TASK DETAILS: Single out the lines that include the word "seconds". Copy them.

※ ※ ※

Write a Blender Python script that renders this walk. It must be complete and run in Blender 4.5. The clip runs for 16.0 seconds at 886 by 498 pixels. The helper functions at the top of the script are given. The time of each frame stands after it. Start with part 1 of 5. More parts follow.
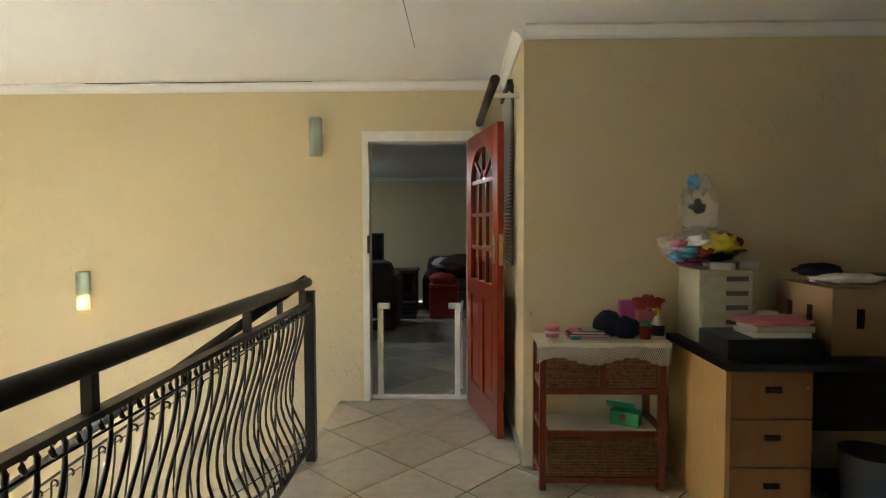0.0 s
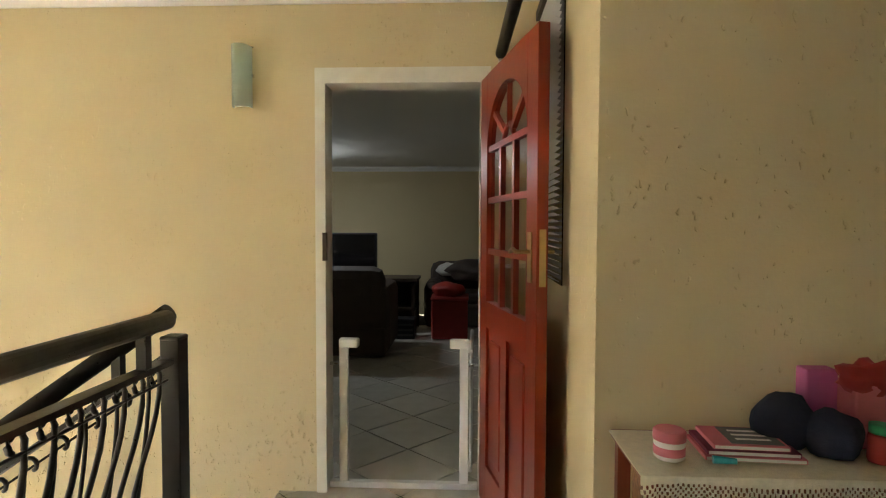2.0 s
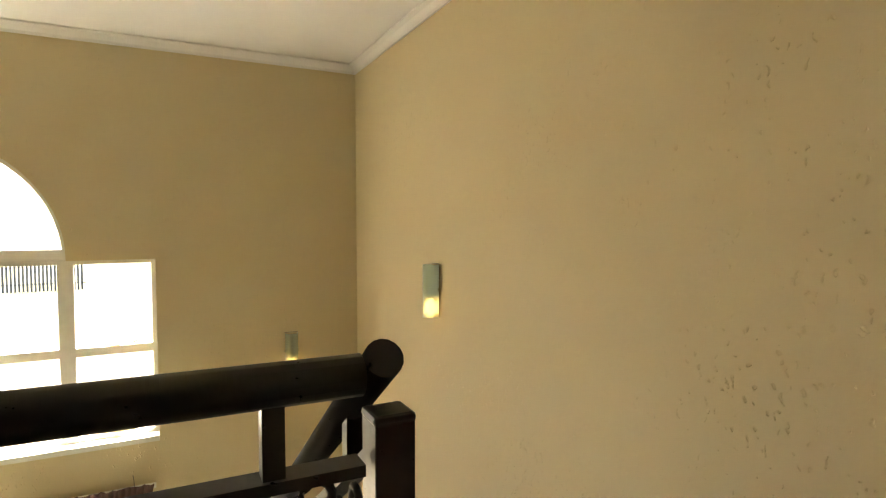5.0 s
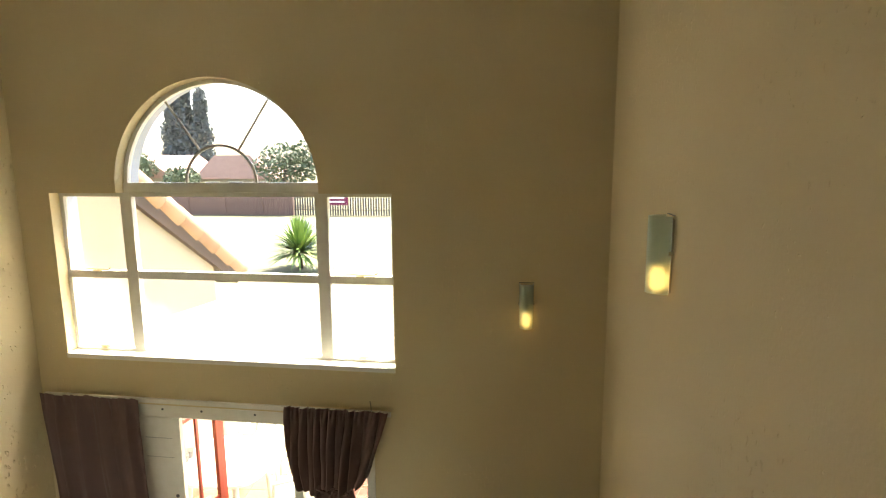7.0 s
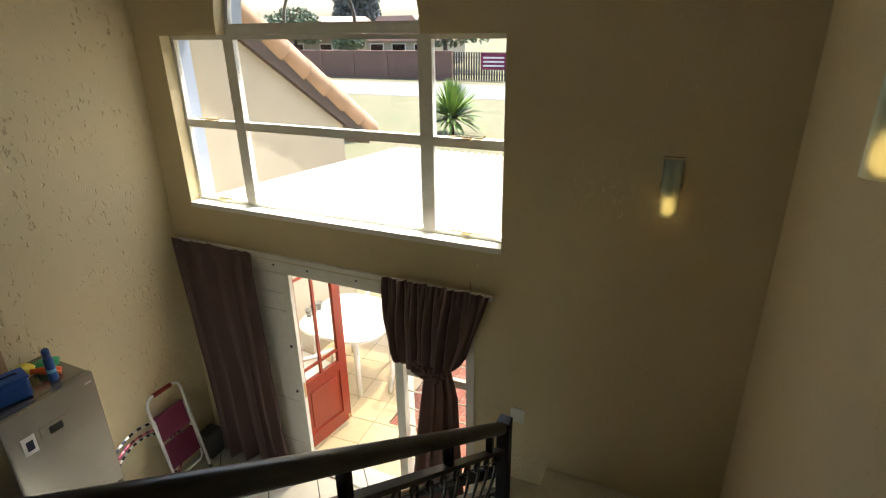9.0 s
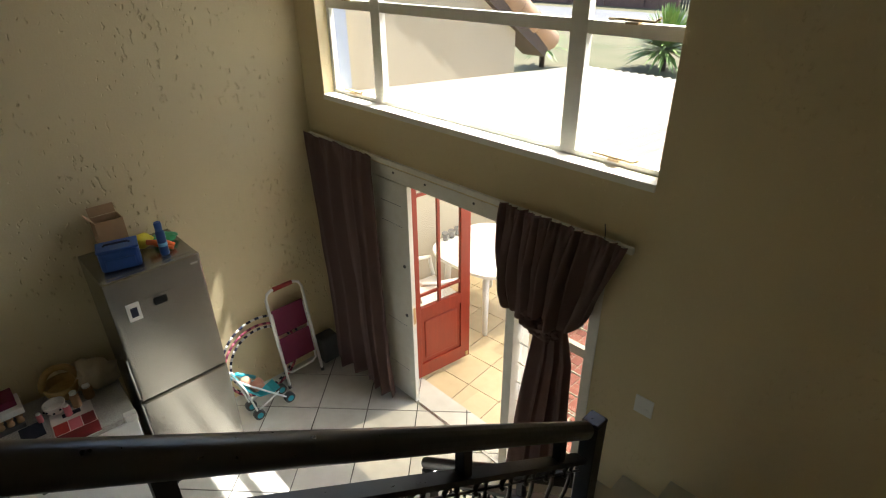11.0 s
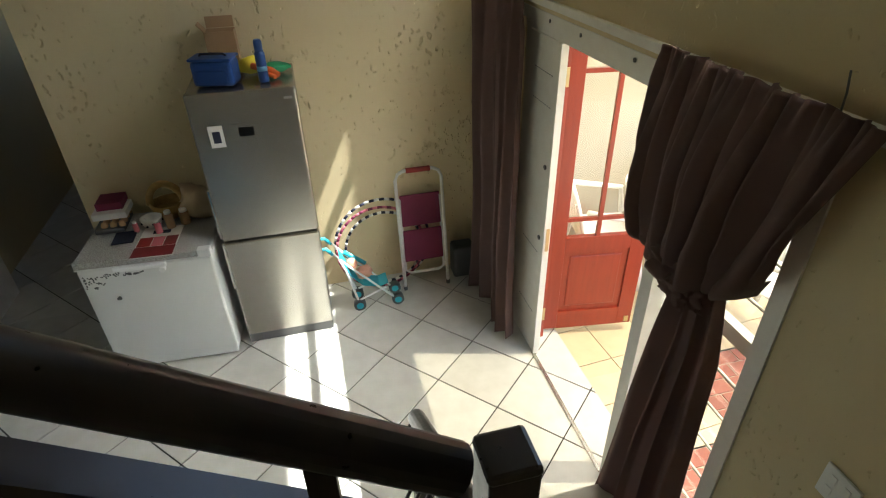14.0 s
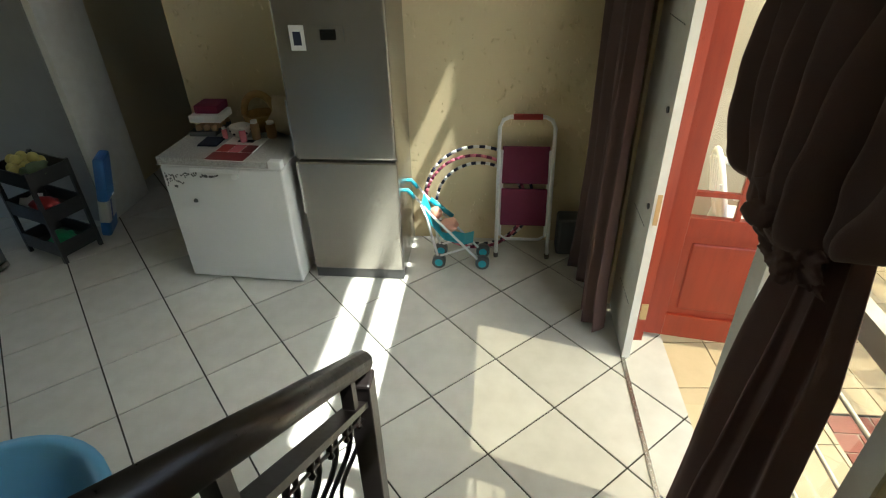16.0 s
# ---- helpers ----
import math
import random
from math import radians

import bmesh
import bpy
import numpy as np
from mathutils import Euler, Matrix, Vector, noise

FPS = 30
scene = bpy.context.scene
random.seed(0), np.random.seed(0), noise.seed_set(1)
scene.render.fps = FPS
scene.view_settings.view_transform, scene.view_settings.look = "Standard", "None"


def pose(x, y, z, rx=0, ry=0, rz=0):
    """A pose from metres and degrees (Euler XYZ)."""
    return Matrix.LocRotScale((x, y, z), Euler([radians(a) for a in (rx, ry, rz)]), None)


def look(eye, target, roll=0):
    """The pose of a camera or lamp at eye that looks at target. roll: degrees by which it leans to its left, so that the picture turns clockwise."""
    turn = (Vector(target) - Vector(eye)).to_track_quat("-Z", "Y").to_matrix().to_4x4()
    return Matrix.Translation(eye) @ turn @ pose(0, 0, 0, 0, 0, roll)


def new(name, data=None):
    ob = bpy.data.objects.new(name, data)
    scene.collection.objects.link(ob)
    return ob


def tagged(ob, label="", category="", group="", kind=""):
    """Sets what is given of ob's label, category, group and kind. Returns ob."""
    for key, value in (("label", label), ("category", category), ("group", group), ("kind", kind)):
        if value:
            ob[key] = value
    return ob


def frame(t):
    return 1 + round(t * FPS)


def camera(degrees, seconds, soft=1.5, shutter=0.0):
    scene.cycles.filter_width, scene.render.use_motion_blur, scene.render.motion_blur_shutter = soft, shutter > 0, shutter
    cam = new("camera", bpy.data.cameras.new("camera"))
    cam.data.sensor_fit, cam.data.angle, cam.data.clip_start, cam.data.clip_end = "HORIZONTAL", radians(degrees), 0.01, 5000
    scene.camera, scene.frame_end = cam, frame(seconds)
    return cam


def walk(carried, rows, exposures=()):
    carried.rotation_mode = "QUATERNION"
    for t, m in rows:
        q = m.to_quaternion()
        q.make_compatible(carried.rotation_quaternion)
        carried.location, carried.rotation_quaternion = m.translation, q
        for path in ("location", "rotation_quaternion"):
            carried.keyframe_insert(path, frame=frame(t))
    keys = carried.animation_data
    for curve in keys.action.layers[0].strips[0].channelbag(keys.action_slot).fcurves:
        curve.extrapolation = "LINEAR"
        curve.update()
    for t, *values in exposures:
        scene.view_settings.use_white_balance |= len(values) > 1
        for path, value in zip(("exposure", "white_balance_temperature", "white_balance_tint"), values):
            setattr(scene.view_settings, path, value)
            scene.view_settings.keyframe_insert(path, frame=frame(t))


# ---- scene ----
cam = camera(77.4, 16.0, 1.15)
PATH = [
    (0, (0.49, -0.046, 4.057), (0.444, 1.952, 3.967), -0.2),
    (0.5, (0.5, 0.326, 4.048), (0.453, 2.324, 3.961), -0.1),
    (1, (0.489, 0.738, 4.048), (0.435, 2.736, 3.96), -0.2),
    (1.5, (0.495, 1.131, 4.014), (0.433, 3.129, 3.931), 0.0),
    (2, (0.512, 1.542, 4.0), (0.427, 3.538, 3.92), 0.2),
    (2.5, (0.468, 1.937, 3.998), (0.333, 3.931, 3.917), 0.2),
    (3, (0.448, 2.215, 3.982), (0.112, 4.185, 3.906), 0.4),
    (3.5, (0.497, 2.443, 3.991), (-0.335, 4.259, 3.9), 0.2),
    (4, (0.46, 2.63, 3.983), (-0.766, 4.207, 3.891), 0.3),
    (4.5, (0.409, 2.768, 3.952), (-1.127, 4.046, 3.867), 0.2),
    (5, (0.341, 2.893, 3.931), (-1.444, 3.79, 3.831), -0.0),
    (5.2, (0.296, 2.949, 3.919), (-1.545, 3.725, 3.816), 0.0),
    (7.5, (-0.457, 3.823, 3.899), (-2.346, 3.342, 3.452), -1.1),
    (8, (-0.608, 3.852, 3.872), (-2.423, 3.261, 3.272), -1.2),
    (8.5, (-0.748, 3.864, 3.842), (-2.492, 3.159, 3.162), -1.1),
    (9, (-0.942, 3.832, 3.735), (-2.617, 3.048, 2.975), -1.0),
    (9.5, (-1.11, 3.824, 3.662), (-2.704, 2.944, 2.836), -0.9),
    (10, (-1.304, 3.837, 3.588), (-2.784, 2.8, 2.733), -0.9),
    (12.5, (-2.182, 3.719, 2.973), (-2.991, 2.223, 1.92), -1.3),
    (13, (-2.372, 3.692, 2.85), (-3.034, 2.133, 1.786), -1.2),
    (13.5, (-2.553, 3.612, 2.7), (-3.108, 2.017, 1.628), -1.1),
    (14, (-2.744, 3.56, 2.555), (-3.142, 1.929, 1.468), -1.3),
    (14.5, (-2.893, 3.513, 2.433), (-3.143, 1.854, 1.344), -1.2),
    (15, (-3.009, 3.433, 2.29), (-3.096, 1.756, 1.204), -1.4),
    (15.5, (-3.118, 3.39, 2.191), (-3.001, 1.716, 1.102), -1.4),
    (16, (-3.248, 3.298, 2.056), (-3.067, 1.628, 0.972), -1.5),
]
walk(cam, [(t, look(eye, target, roll)) for t, eye, target, roll in PATH],
     exposures=[(0, 4.28, 6250, 8), (1.5, 4.44, 6700, 9), (2.5, 4.4, 6750, 9), (4, 4.2, 6950, 10), (5.2, 3.68, 7350, 10), (7.4, 2.6, 6950, 9), (9, 1.86, 6450, 9),
                (10.2, 1.6, 6350, 9), (12.5, 1.76, 6250, 8), (14, 2.03, 6150, 5), (16, 1.63, 6150, 1)])

# ---- light: afternoon sun from the west, high, through the stair window ----
SUN_WAY = Vector((1.5, -0.43, -3.06)).normalized()
world = bpy.data.worlds.new("sky")
scene.world = world
world.use_nodes = True
sky = world.node_tree.nodes.new("ShaderNodeTexSky")
sky.sky_type, sky.sun_disc = "NISHITA", False
sky.dust_density, sky.air_density = 2.5, 1.0
sky.sun_elevation = math.asin(-SUN_WAY.z)
sky.sun_rotation = math.atan2(-SUN_WAY.x, -SUN_WAY.y)
world.node_tree.links.new(sky.outputs[0], world.node_tree.nodes["Background"].inputs[0])
world.node_tree.nodes["Background"].inputs[1].default_value = 0.15
sun = new("sun", bpy.data.lights.new("sun", "SUN"))
sun.data.energy, sun.data.angle, sun.data.color = 4.5, radians(0.5), (1.0, 0.965, 0.9)
sun.matrix_world = look((0, 0, 20), Vector((0, 0, 20)) + SUN_WAY)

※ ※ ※

CORRECT ANSWER:
Write a Blender Python script that renders this walk. It must be complete and run in Blender 4.5. The clip runs for 16.0 seconds at 886 by 498 pixels. The helper functions at the top of the script are given. The time of each frame stands after it. Start with part 1 of 5. More parts follow.
def camera(degrees, seconds, soft=1.5, shutter=0.0):
    scene.camera, scene.frame_end = cam, frame(seconds)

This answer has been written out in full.